- **YOUR OBJECTIVE**
Starting with the first line and ending with the line that holds "return sh.add(v, f)", repeat the material exactly.

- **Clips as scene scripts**
— Begin —

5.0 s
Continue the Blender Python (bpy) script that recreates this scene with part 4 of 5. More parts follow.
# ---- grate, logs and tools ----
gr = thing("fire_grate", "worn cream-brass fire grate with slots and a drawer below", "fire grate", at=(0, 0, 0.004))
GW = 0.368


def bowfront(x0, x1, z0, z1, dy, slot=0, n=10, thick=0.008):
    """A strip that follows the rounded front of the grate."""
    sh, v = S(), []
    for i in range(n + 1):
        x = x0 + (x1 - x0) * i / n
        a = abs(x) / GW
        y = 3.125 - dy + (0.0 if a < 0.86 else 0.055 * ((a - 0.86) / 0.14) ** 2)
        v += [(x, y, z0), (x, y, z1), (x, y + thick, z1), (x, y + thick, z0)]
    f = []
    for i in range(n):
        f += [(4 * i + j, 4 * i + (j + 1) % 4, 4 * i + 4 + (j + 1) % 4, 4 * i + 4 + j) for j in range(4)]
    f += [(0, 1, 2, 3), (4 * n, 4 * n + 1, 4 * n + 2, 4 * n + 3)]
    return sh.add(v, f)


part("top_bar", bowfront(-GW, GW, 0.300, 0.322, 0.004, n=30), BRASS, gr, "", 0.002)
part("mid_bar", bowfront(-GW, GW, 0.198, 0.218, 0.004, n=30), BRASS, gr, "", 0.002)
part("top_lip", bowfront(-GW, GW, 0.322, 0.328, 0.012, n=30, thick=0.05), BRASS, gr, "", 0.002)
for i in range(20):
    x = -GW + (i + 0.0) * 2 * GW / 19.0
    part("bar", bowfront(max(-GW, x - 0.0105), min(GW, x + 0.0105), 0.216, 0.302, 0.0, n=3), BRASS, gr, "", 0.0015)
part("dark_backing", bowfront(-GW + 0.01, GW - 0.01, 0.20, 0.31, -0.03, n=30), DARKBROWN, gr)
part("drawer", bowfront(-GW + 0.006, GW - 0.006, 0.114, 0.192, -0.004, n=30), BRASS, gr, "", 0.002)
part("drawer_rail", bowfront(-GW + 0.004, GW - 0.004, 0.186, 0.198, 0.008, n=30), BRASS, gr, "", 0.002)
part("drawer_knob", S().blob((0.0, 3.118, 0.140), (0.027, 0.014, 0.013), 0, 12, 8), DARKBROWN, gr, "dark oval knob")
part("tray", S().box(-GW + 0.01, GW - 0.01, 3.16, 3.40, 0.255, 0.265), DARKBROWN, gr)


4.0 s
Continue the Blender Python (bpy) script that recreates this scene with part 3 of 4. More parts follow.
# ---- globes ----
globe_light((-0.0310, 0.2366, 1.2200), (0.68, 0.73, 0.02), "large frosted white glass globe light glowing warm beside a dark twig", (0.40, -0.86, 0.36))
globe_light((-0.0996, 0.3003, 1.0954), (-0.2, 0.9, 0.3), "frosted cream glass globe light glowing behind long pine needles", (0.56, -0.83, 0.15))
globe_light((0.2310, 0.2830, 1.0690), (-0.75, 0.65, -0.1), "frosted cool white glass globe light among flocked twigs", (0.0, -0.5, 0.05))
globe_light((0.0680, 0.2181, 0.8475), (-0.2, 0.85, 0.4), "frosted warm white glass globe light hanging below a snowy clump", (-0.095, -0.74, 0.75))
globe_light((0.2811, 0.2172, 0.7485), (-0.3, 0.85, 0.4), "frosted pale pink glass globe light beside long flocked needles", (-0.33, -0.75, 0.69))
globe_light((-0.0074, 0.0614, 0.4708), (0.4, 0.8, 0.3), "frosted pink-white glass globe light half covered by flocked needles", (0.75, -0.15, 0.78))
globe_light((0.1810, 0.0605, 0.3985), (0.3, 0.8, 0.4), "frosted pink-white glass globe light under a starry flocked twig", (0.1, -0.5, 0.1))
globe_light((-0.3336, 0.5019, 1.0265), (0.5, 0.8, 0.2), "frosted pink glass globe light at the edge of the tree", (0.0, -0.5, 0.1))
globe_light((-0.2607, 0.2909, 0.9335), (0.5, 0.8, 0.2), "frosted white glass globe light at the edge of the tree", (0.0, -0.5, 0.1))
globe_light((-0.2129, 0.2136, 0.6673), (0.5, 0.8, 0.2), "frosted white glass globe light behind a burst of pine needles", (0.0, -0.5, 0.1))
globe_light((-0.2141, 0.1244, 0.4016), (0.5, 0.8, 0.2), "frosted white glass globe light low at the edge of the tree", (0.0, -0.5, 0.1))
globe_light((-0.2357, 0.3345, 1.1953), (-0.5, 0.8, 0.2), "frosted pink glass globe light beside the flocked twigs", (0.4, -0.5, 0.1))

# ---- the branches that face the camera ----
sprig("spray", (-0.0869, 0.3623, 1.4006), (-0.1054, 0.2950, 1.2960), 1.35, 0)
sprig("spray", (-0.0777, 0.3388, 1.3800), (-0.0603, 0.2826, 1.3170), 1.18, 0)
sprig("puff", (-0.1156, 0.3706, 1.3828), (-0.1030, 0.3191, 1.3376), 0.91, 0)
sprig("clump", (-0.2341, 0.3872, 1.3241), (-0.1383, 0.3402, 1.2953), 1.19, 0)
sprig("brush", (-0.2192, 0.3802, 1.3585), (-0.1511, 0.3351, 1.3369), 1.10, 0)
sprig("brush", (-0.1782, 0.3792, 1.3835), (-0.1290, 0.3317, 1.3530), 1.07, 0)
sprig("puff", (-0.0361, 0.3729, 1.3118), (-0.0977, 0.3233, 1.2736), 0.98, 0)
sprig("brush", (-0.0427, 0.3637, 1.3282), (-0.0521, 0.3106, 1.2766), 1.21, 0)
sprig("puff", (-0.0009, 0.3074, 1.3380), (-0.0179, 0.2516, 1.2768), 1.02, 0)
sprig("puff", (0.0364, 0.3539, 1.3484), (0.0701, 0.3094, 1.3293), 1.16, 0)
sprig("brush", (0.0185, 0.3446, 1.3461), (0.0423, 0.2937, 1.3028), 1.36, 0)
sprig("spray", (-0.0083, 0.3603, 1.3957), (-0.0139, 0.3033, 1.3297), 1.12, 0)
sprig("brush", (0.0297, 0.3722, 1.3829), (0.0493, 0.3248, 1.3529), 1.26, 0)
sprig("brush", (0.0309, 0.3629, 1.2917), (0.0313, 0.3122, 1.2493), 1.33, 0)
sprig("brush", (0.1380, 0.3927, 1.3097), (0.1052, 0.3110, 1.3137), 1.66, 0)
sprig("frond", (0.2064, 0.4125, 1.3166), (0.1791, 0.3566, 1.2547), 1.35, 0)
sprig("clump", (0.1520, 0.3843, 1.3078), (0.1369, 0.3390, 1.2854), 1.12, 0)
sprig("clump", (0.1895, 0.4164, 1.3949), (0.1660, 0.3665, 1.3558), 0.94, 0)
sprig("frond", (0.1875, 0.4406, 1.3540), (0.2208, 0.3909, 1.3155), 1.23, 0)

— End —

- **TASK RESULT**
5.0 s
Continue the Blender Python (bpy) script that recreates this scene with part 4 of 5. More parts follow.
# ---- grate, logs and tools ----
gr = thing("fire_grate", "worn cream-brass fire grate with slots and a drawer below", "fire grate", at=(0, 0, 0.004))
GW = 0.368


def bowfront(x0, x1, z0, z1, dy, slot=0, n=10, thick=0.008):
    """A strip that follows the rounded front of the grate."""
    sh, v = S(), []
    for i in range(n + 1):
        x = x0 + (x1 - x0) * i / n
        a = abs(x) / GW
        y = 3.125 - dy + (0.0 if a < 0.86 else 0.055 * ((a - 0.86) / 0.14) ** 2)
        v += [(x, y, z0), (x, y, z1), (x, y + thick, z1), (x, y + thick, z0)]
    f = []
    for i in range(n):
        f += [(4 * i + j, 4 * i + (j + 1) % 4, 4 * i + 4 + (j + 1) % 4, 4 * i + 4 + j) for j in range(4)]
    f += [(0, 1, 2, 3), (4 * n, 4 * n + 1, 4 * n + 2, 4 * n + 3)]
    return sh.add(v, f)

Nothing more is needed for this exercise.